TÜİK verilerine göre Şubat ayında tarımsal girdi fiyat endeksi (Tarım-GFE) bir önceki yılın aynı ayına göre yüzde 9,97; 12 aylık ortalamaya göre ise yüzde 13,39 arttı. En yüksek yıllık fiyat artışı yüzde 14 ile tohum ve dikim materyalleri ve yüzde 10,66 ile tarımsal malzemelerde yaşandı.
Zirai ilaçta da enflasyon yaşanıyor
Salgınla birlikte ithalat ve ihracatta yaşanan kesintilerle birlikte kurlarda yaşanan artış girdi fiyatlarını yokuş yukarı çekmeye devam ediyor. Şubat 2018-Şubat 2019 tarihleri arasında yüzde 120 oranında zamlanan üre gübresini fiyatı, Şubat ayından beri 2 ay içinde yaklaşık yüzde 30 artış gösterdi.
“Bir ay önce 1,65 TL olan üre gübresinin fiyatı 2,2 TL’ye, amonyum sülfatın fiyatı da 98 kuruştan 1,3 TL’ye yükseldi” diyen Adana Çiftçiler Birliği Başkanı Mutlu Doğru, üreticilerin yoğun olarak kullandıkları zirai ilaçlarda ise üçte bir oranında zam ile karşı karşıya kaldıklarını söylüyor.

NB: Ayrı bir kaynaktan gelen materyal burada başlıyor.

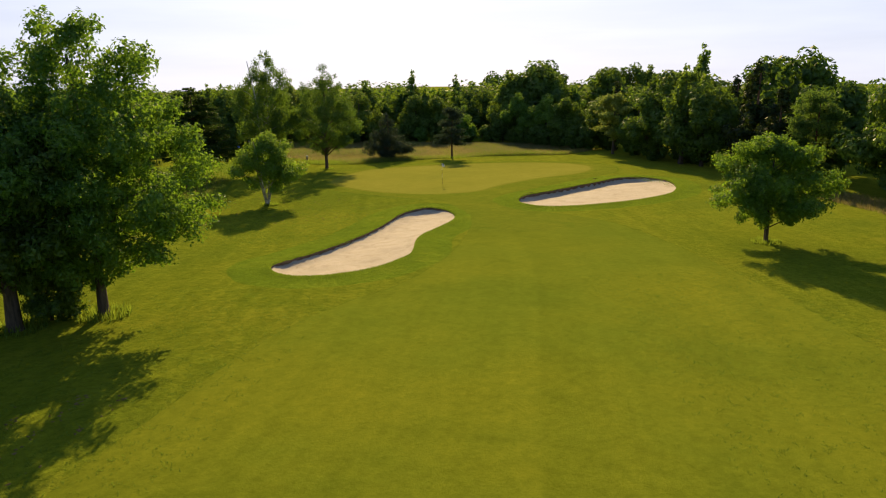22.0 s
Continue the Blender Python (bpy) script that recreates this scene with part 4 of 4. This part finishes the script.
cup = tagged(new("hole_cup", bm_mesh("hole_cup", lathe([(0.054, 0.0), (0.062, 0.006), (0.07, 0.006), (0.07, 0.0)], 24), BLACK)), "dark hole cup at the foot of the flagstick", "hole")
put(cup, 169.4, 290.25, 0, 0.021)


def tuft(bm_v, bm_f, rng, x, y, n, spread, h):
    """Blades of grass round a place."""
    for _ in range(n):
        a, r = rng.random() * 6.283, spread * math.sqrt(rng.random())
        px, py = x + r * math.cos(a), y + r * math.sin(a)
        z, hh, w, b = float(lie(px, py)), h * rng.uniform(0.5, 1.2), 0.02 + 0.03 * rng.random(), rng.random() * 6.283
        k = len(bm_v)
        lean = rng.normal(0, 0.3 * hh, 2)
        bm_v += [(px - w * math.cos(b), py - w * math.sin(b), z - 0.02), (px + w * math.cos(b), py + w * math.sin(b), z - 0.02), (px + lean[0], py + lean[1], z + hh)]
        bm_f.append((k, k + 1, k + 2))


small_rng = np.random.default_rng(12)
tv, tf = [], []
TEE_TUFTS = [(-8.7, 26, 260, 0.7, 0.22), (4.6, 132.4, 200, 0.7, 0.35), (34, 190.4, 120, 0.6, 0.3), (46.6, 135.3, 160, 0.6, 0.4), (48.9, 155.6, 160, 0.6, 0.35), (54.7, 157.6, 160, 0.6, 0.35), (54.8, 165.2, 160, 0.6, 0.3), (82.2, 240, 120, 0.6, 0.3), (97, 253.4, 140, 0.7, 0.3), (126.1, 220.2, 240, 1.0, 0.35), (138.4, 235.6, 240, 0.9, 0.4)]
GREEN_TUFTS = [(160.7, 255.0, 240, 0.9, 0.25), (150.6, 293.8, 420, 0.8, 0.24), (166.3, 316.9, 260, 0.9, 0.19), (171.5, 311.9, 320, 0.9, 0.22), (185.1, 315.2, 300, 2.8, 0.31), (192.6, 309.4, 260, 1.4, 0.31), (123.9, 273, 300, 1.2, 0.37), (127.2, 272.2, 300, 1.2, 0.37), (28.9, 92.9, 80, 0.5, 0.19), (32.7, 106, 80, 0.5, 0.19), (-6.9, 70.4, 80, 0.5, 0.15)]
for x, y, n, spread, h in TEE_TUFTS + GREEN_TUFTS:
    tuft(tv, tf, small_rng, x, y, n, spread, h)
tagged(new("trunk_tufts", fast_mesh("trunk_tufts", tv, tf, ROUGH_BLADES)), "unmown grass tufts round the tree trunks", "grass tufts", kind="stuff")


# thick blades on the bunker edges
def edge_blades(loop, per_metre, seed):
    rng = np.random.default_rng(seed)
    n = int(np.sum(np.linalg.norm(loop - np.roll(loop, 1, 0), axis=1)) * per_metre)
    i, u, off = rng.integers(0, len(loop), n), rng.random(n)[:, None], rng.random(n) ** 1.3 * 2.2 + 0.02
    ring, wide = outward(loop, 0.0), outward(loop, 1.0)
    nrm = wide - ring
    p = loop[i] * (1 - u) + loop[(i + 1) % len(loop)] * u + nrm[i] * off[:, None]
    x, y = p.T
    z = lie(x, y) + np.interp(off, [0, 0.1, 0.4, 0.8, 1.3, 3], [0.02, 0.065, 0.055, 0.018, 0.0, 0.0])
    h, a, w = rng.uniform(0.03, 0.085, n) * np.interp(off, [0, 1, 2.2], [1.1, 0.85, 0.4]), rng.random(n) * 6.283, rng.uniform(0.005, 0.011, n)
    lean = rng.normal(0, 0.03, (n, 2))
    v = np.stack([np.stack([x - np.cos(a) * w, y - np.sin(a) * w, z - 0.01], -1), np.stack([x + np.cos(a) * w, y + np.sin(a) * w, z - 0.01], -1), np.stack([x + lean[:, 0], y + lean[:, 1], z + h], -1)], 1)
    return v.reshape(-1, 3)


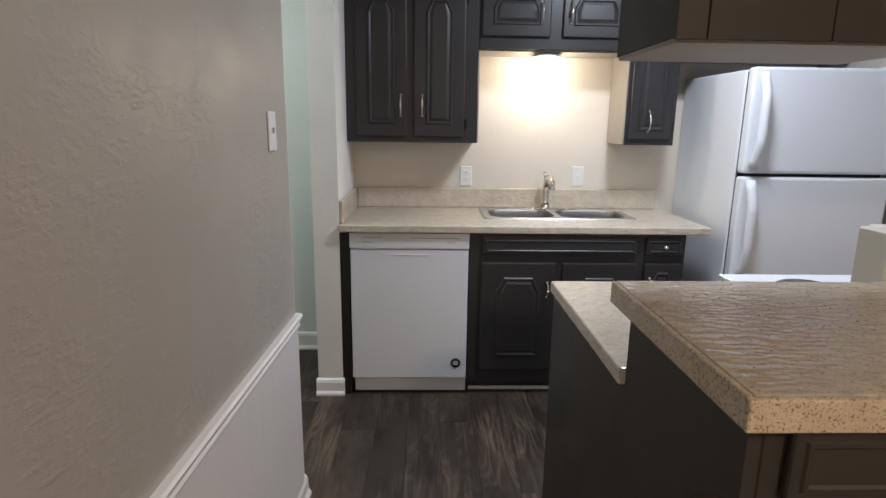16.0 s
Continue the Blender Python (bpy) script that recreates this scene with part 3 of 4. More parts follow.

Stokçulukla mücadele edilmeli
Doğru, bitki koruma ve besleme ürünlerinde sıkça gündeme gelen stokçuluk sorununun koronavirüs döneminde daha da artmasında şikayetçi. “Fırsatçılık yapan ithalatçılara ve stokçulara müdahale edilmeli” diye konuşan Doğru, girdi maliyetleriyle baş edebilmek için kamu bankaları ve Tarım Kredi Kooperatiflerinin kredi baremlerini yüzde 25 arttırıp üreticilere ek kredi limiti tanımasını öneriyor.